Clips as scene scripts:
[START]

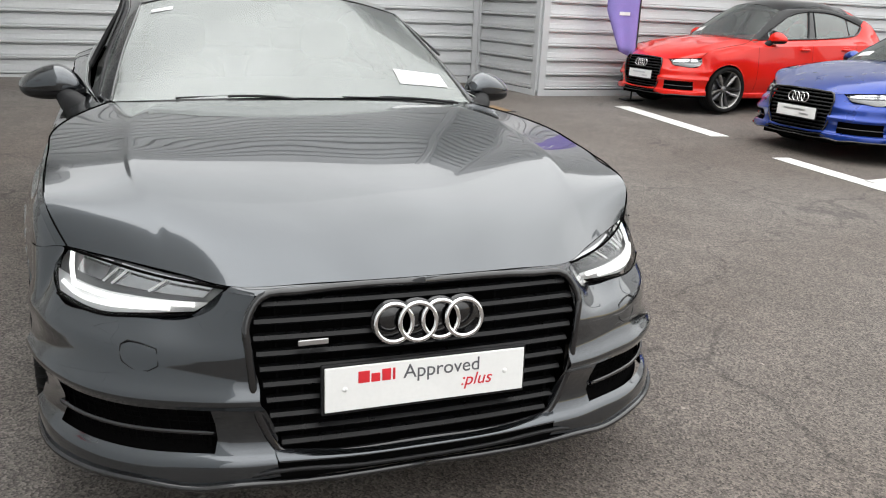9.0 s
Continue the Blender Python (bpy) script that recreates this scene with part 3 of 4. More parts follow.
for row, lift in zip(HOOD, (0.0, 0.001, 0.004, 0.006, 0.006, 0.004, 0.0)):
    p, q, r = (np.array(row[k]) for k in (0, 1, 2))
    q = q + [0, -0.035, 0.0]  # a crisp fold runs along this column
    row[1:2] = [tuple(q + 0.10 * (p - q) + [0, 0, 0.6 * lift]), tuple(q + [0, 0, lift]), tuple(q + 0.18 * (r - q) + [0, 0, 0.9 * lift])]
SCREEN = [[(-0.575, 0.700, 0.944), (-0.50, 0.42, 0.963), (-0.465, 0.21, 0.972), (-0.45, 0, 0.976)],
          [(-0.79, 0.660, 1.062), (-0.715, 0.40, 1.098), (-0.68, 0.20, 1.113), (-0.665, 0, 1.118)],
          [(-1.02, 0.614, 1.176), (-0.95, 0.37, 1.222), (-0.915, 0.185, 1.240), (-0.905, 0, 1.246)],
          [(-1.25, 0.562, 1.277), (-1.19, 0.34, 1.325), (-1.16, 0.17, 1.343), (-1.15, 0, 1.348)]]
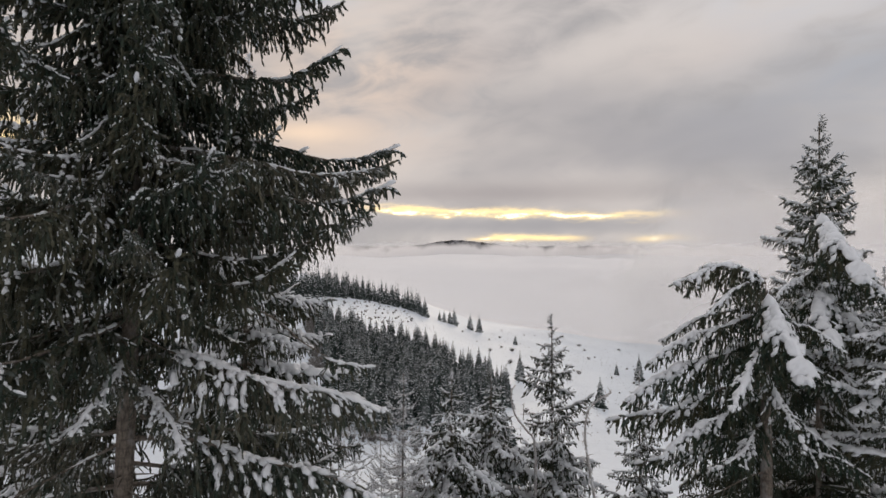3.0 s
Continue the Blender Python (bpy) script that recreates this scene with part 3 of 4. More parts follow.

[END]

**Instructions for the task**. Except for the pictures, copy every line of the records above exactly.

**Response to this task**.
9.0 s
Continue the Blender Python (bpy) script that recreates this scene with part 3 of 4. More parts follow.
for row, lift in zip(HOOD, (0.0, 0.001, 0.004, 0.006, 0.006, 0.004, 0.0)):
    p, q, r = (np.array(row[k]) for k in (0, 1, 2))
    q = q + [0, -0.035, 0.0]  # a crisp fold runs along this column
    row[1:2] = [tuple(q + 0.10 * (p - q) + [0, 0, 0.6 * lift]), tuple(q + [0, 0, lift]), tuple(q + 0.18 * (r - q) + [0, 0, 0.9 * lift])]
SCREEN = [[(-0.575, 0.700, 0.944), (-0.50, 0.42, 0.963), (-0.465, 0.21, 0.972), (-0.45, 0, 0.976)],
          [(-0.79, 0.660, 1.062), (-0.715, 0.40, 1.098), (-0.68, 0.20, 1.113), (-0.665, 0, 1.118)],
          [(-1.02, 0.614, 1.176), (-0.95, 0.37, 1.222), (-0.915, 0.185, 1.240), (-0.905, 0, 1.246)],
          [(-1.25, 0.562, 1.277), (-1.19, 0.34, 1.325), (-1.16, 0.17, 1.343), (-1.15, 0, 1.348)]]
3.0 s
Continue the Blender Python (bpy) script that recreates this scene with part 3 of 4. More parts follow.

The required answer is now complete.